First, the two elements are distinct problems. Private equity raiding has been an issue for twenty years or more. Our system allows these firms to essential act as mob bosses — to do a bust out with the companies they buy. Toys R Us did not fail because it was an unprofitable business. It failed because the firm that purchased it using debt was allowed to transfer that debt to Toys R Us and allowed to force Toys R Us to pay “management” fees to the purchasing company. That kind of should-be-illegal nonsense existed before the internet was a gleam in Tim Berners Lee’s eye. The solution to it is to make those practices illegal — railing against tech, even properly, won’t stop those particular practices.
And the hosts miss the mark, at least somewhat, with tech and how it will interact with book publishing. The hosts point out that publishing is exploitive in a very specific manner — it pays most of its worker too poorly to live independently, especially in the regions that publishing houses itself. It counts on hiring a steady stream of people who love books and who have other means of support (spouses, family support of some kind, or a willingness to live six to a two-bedroom apartment if it means working with books) to keep the books flowing. While opposed to this kind of exploitation, they do recognize that it does at least produce people who value books and literary culture. They are afraid that the tech-ification of publishing will bring in different works — people who are focused on the “grind”. And this is where the analysis goes sideways.
Yes, the tech industry is known for its grind, especially in well-known companies and startups. But even though of us who work in the majority of tech, in companies outside of Silcon Valley, work more than the traditional office hours. We are generally well compensated for it, especially in Silicon Valley, but the grind mentality generally (though not always) does not come from the desire to accumulate more and more wealth. Most people who work in tech do it for similar impulses as the people who work in publishing — they take creative joy in the work and believe that they are making things better through what they do.
AI is a fun problem. Most technical problems are. People who started at Facebook or Twitter, for example, really did think they were making the world better by connecting people. The person who did the Prosecraft really did love writing, as misguided as they were. And that is your problem — you will be replacing one kind of exploitation with another. The people who will tech-ify books publishing will generally, at least at the worker level, love books. They will be lifelong readers and frustrated authors, much the same as the people who work there today. The problem will be that they will think that they can use tech to completely transform how books are produced, when they really can’t. Creativity is not a tech problem, and whatever production efficiencies are present are liekly to be minor at this stage.
(A quick side bar — this discussion applies only to the workers. Most executives, at either the tech or publishing houses, are interested only in making short term money.)

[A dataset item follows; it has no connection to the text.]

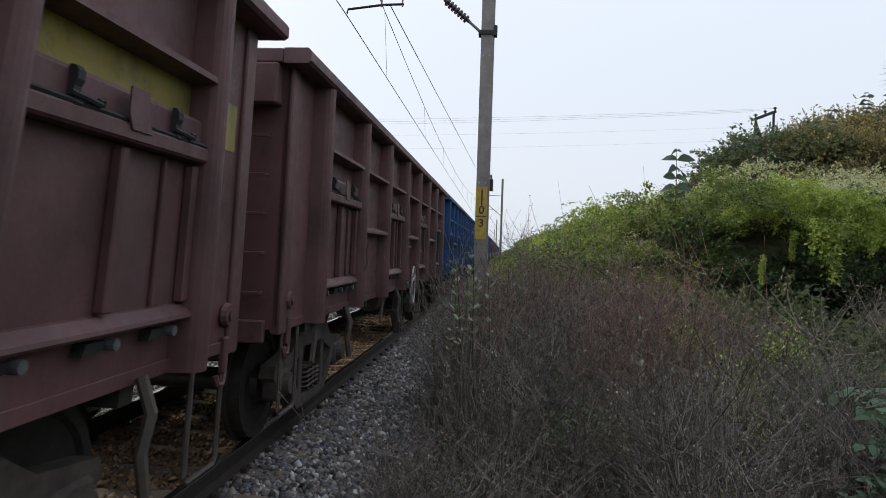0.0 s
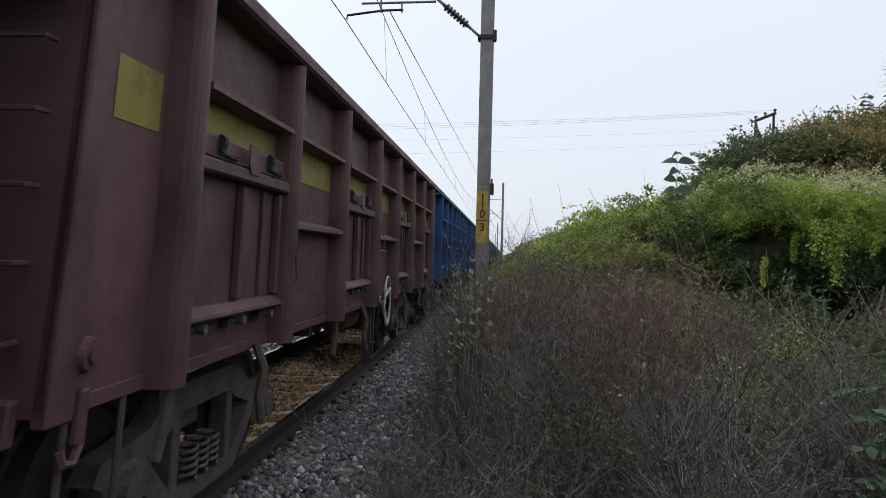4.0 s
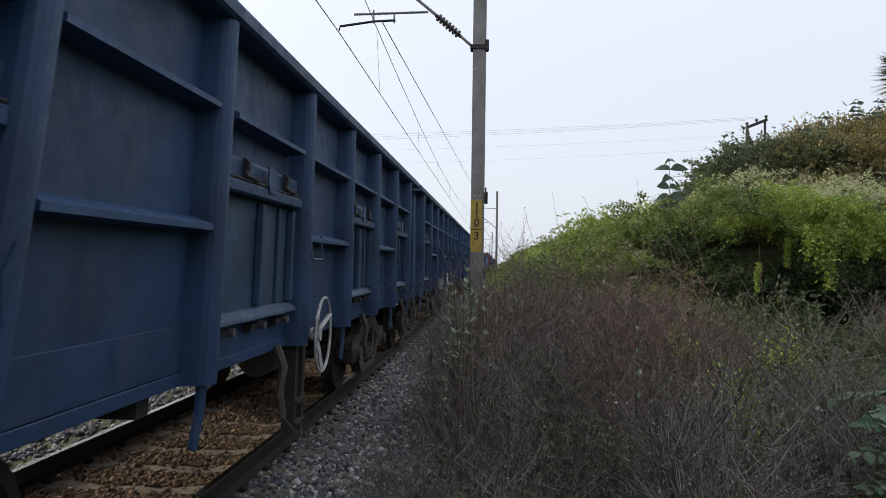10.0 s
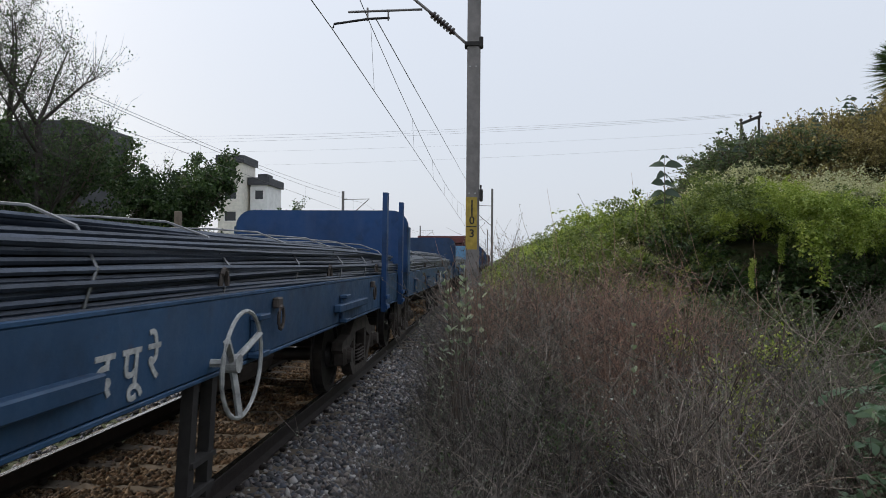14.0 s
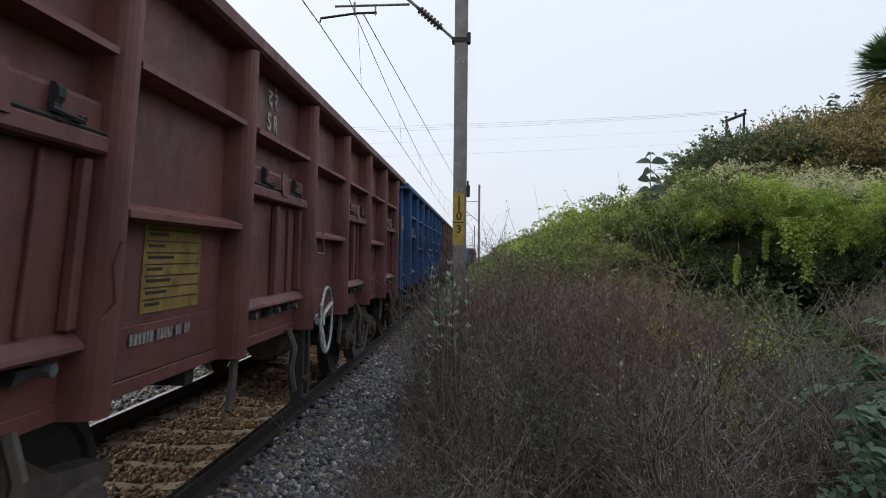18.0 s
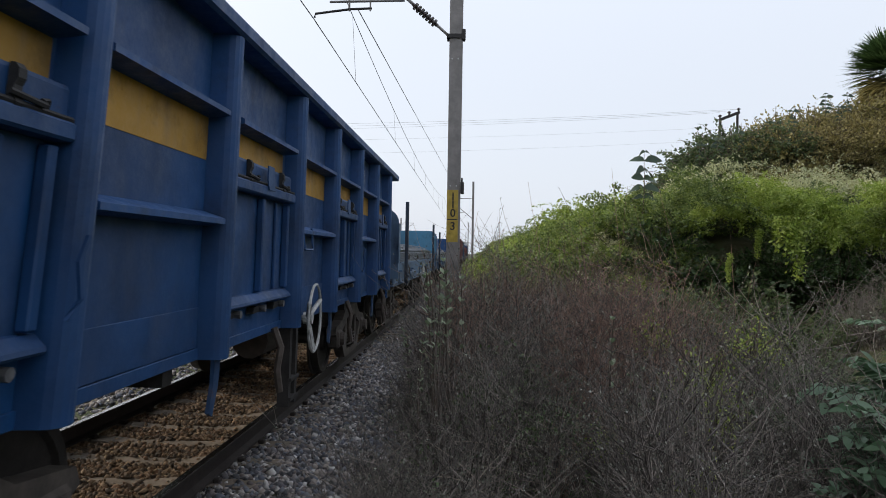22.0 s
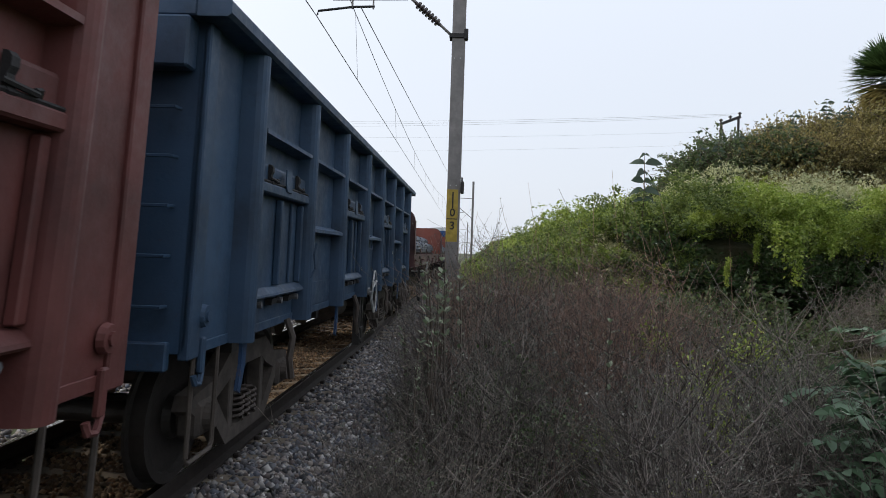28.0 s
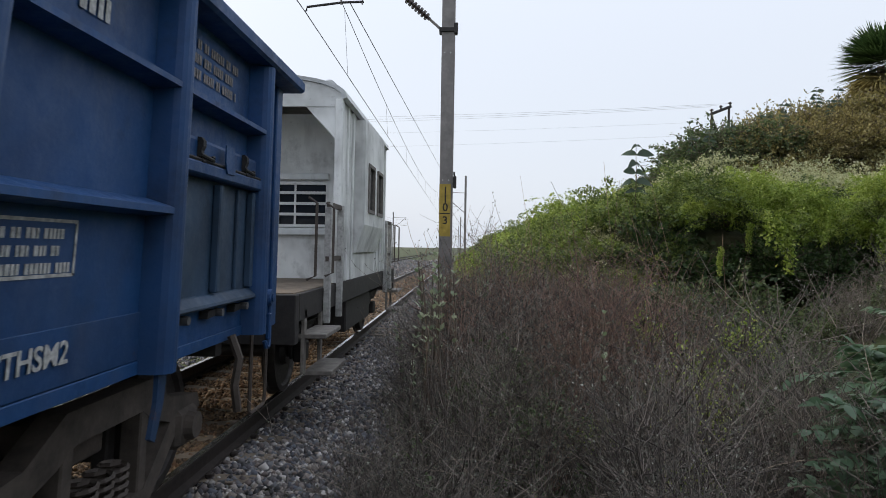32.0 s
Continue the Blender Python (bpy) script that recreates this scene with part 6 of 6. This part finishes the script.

Okay, so if the result is the same, then why take issue with the podcast discussion? Because by mis-identifying the problem, it perhaps makes solving it more difficult. First, it pits workers against each other. It tends toward the lazy “humanities vs. tech” dichotomy that seems to dominate and distort the discussion around the influence of the tech industry in our society. By lumping tech workers in with tech executives (who tend to be finance people, not actual tech people), we create unnecessary and unnatural divisions that make solidarity harder than it needs to be.
Second, by not recognizing that most tech workers are motivated by the same creative impulses that drive most people, you miss the opportunity to change the incentives and redirect those impulses. There are plenty of problems that need technological solutions, or where technological solutions can be part of the overall plan. Climate change, government benefits, drug research, etc. But this country leaves the direction of its research and economy almost entirely in the hands of private companies, though the Biden Administration is beginning to tentatively change that. If we gave people more opportunities, for example, to creatively contribute to meaningful problems they would be less likely to fall for the faux meaningfulness offered by tech companies.
Tech culture has its problems. It is exploitative, it is dismissive of regulation, it blunders its way into area it does not understand or appreciate and “disrupts”, and too many of its members are arrogant and contemptuous of other views. But most of that comes from the executives who run the companies. And much of that could be said of the publishing industry or in fact any industry. Capitalism does not incentive good behavior. The solution to the problems of tech is not to pretend that tech is somehow unique but rather to recognize that tech is embedded in capitalism and change the systems accordingly.
Today the issue is the tech industry. Yesterday it was junk bond take overs. Tomorrow it will be something else unless we change the system.